*Dataset content*
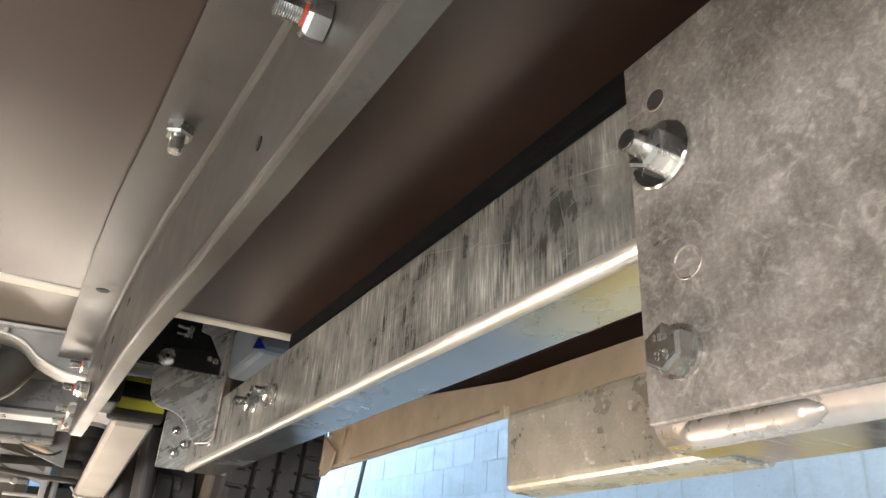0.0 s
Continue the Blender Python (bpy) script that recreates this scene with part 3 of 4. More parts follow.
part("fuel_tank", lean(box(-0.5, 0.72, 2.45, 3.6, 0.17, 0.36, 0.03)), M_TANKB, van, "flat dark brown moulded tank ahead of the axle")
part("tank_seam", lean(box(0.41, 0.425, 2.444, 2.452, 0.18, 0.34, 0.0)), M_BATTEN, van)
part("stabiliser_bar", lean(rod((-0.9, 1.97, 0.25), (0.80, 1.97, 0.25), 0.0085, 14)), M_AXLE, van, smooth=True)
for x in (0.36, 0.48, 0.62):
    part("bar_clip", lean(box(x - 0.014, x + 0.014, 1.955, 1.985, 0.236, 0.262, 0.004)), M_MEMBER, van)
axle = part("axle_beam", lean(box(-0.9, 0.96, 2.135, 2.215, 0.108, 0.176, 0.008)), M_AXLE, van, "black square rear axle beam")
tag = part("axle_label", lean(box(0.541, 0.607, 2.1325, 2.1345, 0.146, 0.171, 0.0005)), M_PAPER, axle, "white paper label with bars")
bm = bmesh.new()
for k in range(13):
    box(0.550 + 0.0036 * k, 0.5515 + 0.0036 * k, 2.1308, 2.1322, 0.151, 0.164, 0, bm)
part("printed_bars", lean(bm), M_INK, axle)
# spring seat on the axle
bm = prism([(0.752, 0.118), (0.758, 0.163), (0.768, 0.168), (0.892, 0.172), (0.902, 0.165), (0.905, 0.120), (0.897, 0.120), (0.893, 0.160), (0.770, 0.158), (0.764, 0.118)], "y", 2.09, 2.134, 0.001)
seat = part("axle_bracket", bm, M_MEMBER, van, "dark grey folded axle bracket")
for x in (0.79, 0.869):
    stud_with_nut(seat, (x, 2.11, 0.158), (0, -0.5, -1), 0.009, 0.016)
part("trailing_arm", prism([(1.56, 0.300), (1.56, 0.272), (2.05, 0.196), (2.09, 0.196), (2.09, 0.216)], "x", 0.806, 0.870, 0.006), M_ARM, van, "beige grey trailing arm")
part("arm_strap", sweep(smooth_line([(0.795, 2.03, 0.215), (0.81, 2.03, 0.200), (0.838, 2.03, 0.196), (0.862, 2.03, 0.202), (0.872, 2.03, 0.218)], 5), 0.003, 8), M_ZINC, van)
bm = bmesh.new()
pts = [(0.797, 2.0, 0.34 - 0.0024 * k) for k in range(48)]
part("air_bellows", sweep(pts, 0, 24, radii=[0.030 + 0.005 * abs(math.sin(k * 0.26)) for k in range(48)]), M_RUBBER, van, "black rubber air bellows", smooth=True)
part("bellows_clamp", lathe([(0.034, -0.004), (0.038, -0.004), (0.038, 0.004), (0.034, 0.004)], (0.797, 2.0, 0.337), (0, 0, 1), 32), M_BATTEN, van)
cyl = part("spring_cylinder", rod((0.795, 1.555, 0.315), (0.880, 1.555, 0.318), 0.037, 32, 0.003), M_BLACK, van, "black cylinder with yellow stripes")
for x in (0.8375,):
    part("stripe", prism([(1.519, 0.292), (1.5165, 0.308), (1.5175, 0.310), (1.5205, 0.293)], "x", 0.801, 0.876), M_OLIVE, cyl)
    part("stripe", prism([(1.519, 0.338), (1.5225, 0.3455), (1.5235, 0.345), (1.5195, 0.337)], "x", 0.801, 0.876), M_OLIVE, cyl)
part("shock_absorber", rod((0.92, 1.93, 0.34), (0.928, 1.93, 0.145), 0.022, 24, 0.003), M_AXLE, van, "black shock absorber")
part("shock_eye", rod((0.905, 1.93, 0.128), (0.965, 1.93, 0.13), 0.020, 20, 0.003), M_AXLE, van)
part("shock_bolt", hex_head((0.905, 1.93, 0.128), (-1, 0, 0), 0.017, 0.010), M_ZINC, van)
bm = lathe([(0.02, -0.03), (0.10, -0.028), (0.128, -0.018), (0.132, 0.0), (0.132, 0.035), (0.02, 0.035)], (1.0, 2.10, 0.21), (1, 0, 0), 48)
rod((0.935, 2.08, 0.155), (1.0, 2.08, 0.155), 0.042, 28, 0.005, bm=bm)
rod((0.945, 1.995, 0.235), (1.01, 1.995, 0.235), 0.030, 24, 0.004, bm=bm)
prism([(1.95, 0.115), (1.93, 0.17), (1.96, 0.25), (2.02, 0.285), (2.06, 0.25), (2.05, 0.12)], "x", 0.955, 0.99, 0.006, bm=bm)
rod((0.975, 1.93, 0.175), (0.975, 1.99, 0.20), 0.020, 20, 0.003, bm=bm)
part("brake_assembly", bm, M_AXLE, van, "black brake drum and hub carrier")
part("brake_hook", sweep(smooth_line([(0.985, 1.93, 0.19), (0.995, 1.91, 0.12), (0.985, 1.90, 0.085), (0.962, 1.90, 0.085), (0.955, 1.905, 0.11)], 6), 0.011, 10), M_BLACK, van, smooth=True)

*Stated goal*
Leave out the pictures and retype every line above exactly.

*Full solution*
0.0 s
Continue the Blender Python (bpy) script that recreates this scene with part 3 of 4. More parts follow.
part("fuel_tank", lean(box(-0.5, 0.72, 2.45, 3.6, 0.17, 0.36, 0.03)), M_TANKB, van, "flat dark brown moulded tank ahead of the axle")
part("tank_seam", lean(box(0.41, 0.425, 2.444, 2.452, 0.18, 0.34, 0.0)), M_BATTEN, van)
part("stabiliser_bar", lean(rod((-0.9, 1.97, 0.25), (0.80, 1.97, 0.25), 0.0085, 14)), M_AXLE, van, smooth=True)
for x in (0.36, 0.48, 0.62):
    part("bar_clip", lean(box(x - 0.014, x + 0.014, 1.955, 1.985, 0.236, 0.262, 0.004)), M_MEMBER, van)
axle = part("axle_beam", lean(box(-0.9, 0.96, 2.135, 2.215, 0.108, 0.176, 0.008)), M_AXLE, van, "black square rear axle beam")
tag = part("axle_label", lean(box(0.541, 0.607, 2.1325, 2.1345, 0.146, 0.171, 0.0005)), M_PAPER, axle, "white paper label with bars")
bm = bmesh.new()
for k in range(13):
    box(0.550 + 0.0036 * k, 0.5515 + 0.0036 * k, 2.1308, 2.1322, 0.151, 0.164, 0, bm)
part("printed_bars", lean(bm), M_INK, axle)
# spring seat on the axle
bm = prism([(0.752, 0.118), (0.758, 0.163), (0.768, 0.168), (0.892, 0.172), (0.902, 0.165), (0.905, 0.120), (0.897, 0.120), (0.893, 0.160), (0.770, 0.158), (0.764, 0.118)], "y", 2.09, 2.134, 0.001)
seat = part("axle_bracket", bm, M_MEMBER, van, "dark grey folded axle bracket")
for x in (0.79, 0.869):
    stud_with_nut(seat, (x, 2.11, 0.158), (0, -0.5, -1), 0.009, 0.016)
part("trailing_arm", prism([(1.56, 0.300), (1.56, 0.272), (2.05, 0.196), (2.09, 0.196), (2.09, 0.216)], "x", 0.806, 0.870, 0.006), M_ARM, van, "beige grey trailing arm")
part("arm_strap", sweep(smooth_line([(0.795, 2.03, 0.215), (0.81, 2.03, 0.200), (0.838, 2.03, 0.196), (0.862, 2.03, 0.202), (0.872, 2.03, 0.218)], 5), 0.003, 8), M_ZINC, van)
bm = bmesh.new()
pts = [(0.797, 2.0, 0.34 - 0.0024 * k) for k in range(48)]
part("air_bellows", sweep(pts, 0, 24, radii=[0.030 + 0.005 * abs(math.sin(k * 0.26)) for k in range(48)]), M_RUBBER, van, "black rubber air bellows", smooth=True)
part("bellows_clamp", lathe([(0.034, -0.004), (0.038, -0.004), (0.038, 0.004), (0.034, 0.004)], (0.797, 2.0, 0.337), (0, 0, 1), 32), M_BATTEN, van)
cyl = part("spring_cylinder", rod((0.795, 1.555, 0.315), (0.880, 1.555, 0.318), 0.037, 32, 0.003), M_BLACK, van, "black cylinder with yellow stripes")
for x in (0.8375,):
    part("stripe", prism([(1.519, 0.292), (1.5165, 0.308), (1.5175, 0.310), (1.5205, 0.293)], "x", 0.801, 0.876), M_OLIVE, cyl)
    part("stripe", prism([(1.519, 0.338), (1.5225, 0.3455), (1.5235, 0.345), (1.5195, 0.337)], "x", 0.801, 0.876), M_OLIVE, cyl)
part("shock_absorber", rod((0.92, 1.93, 0.34), (0.928, 1.93, 0.145), 0.022, 24, 0.003), M_AXLE, van, "black shock absorber")
part("shock_eye", rod((0.905, 1.93, 0.128), (0.965, 1.93, 0.13), 0.020, 20, 0.003), M_AXLE, van)
part("shock_bolt", hex_head((0.905, 1.93, 0.128), (-1, 0, 0), 0.017, 0.010), M_ZINC, van)
bm = lathe([(0.02, -0.03), (0.10, -0.028), (0.128, -0.018), (0.132, 0.0), (0.132, 0.035), (0.02, 0.035)], (1.0, 2.10, 0.21), (1, 0, 0), 48)
rod((0.935, 2.08, 0.155), (1.0, 2.08, 0.155), 0.042, 28, 0.005, bm=bm)
rod((0.945, 1.995, 0.235), (1.01, 1.995, 0.235), 0.030, 24, 0.004, bm=bm)
prism([(1.95, 0.115), (1.93, 0.17), (1.96, 0.25), (2.02, 0.285), (2.06, 0.25), (2.05, 0.12)], "x", 0.955, 0.99, 0.006, bm=bm)
rod((0.975, 1.93, 0.175), (0.975, 1.99, 0.20), 0.020, 20, 0.003, bm=bm)
part("brake_assembly", bm, M_AXLE, van, "black brake drum and hub carrier")
part("brake_hook", sweep(smooth_line([(0.985, 1.93, 0.19), (0.995, 1.91, 0.12), (0.985, 1.90, 0.085), (0.962, 1.90, 0.085), (0.955, 1.905, 0.11)], 6), 0.011, 10), M_BLACK, van, smooth=True)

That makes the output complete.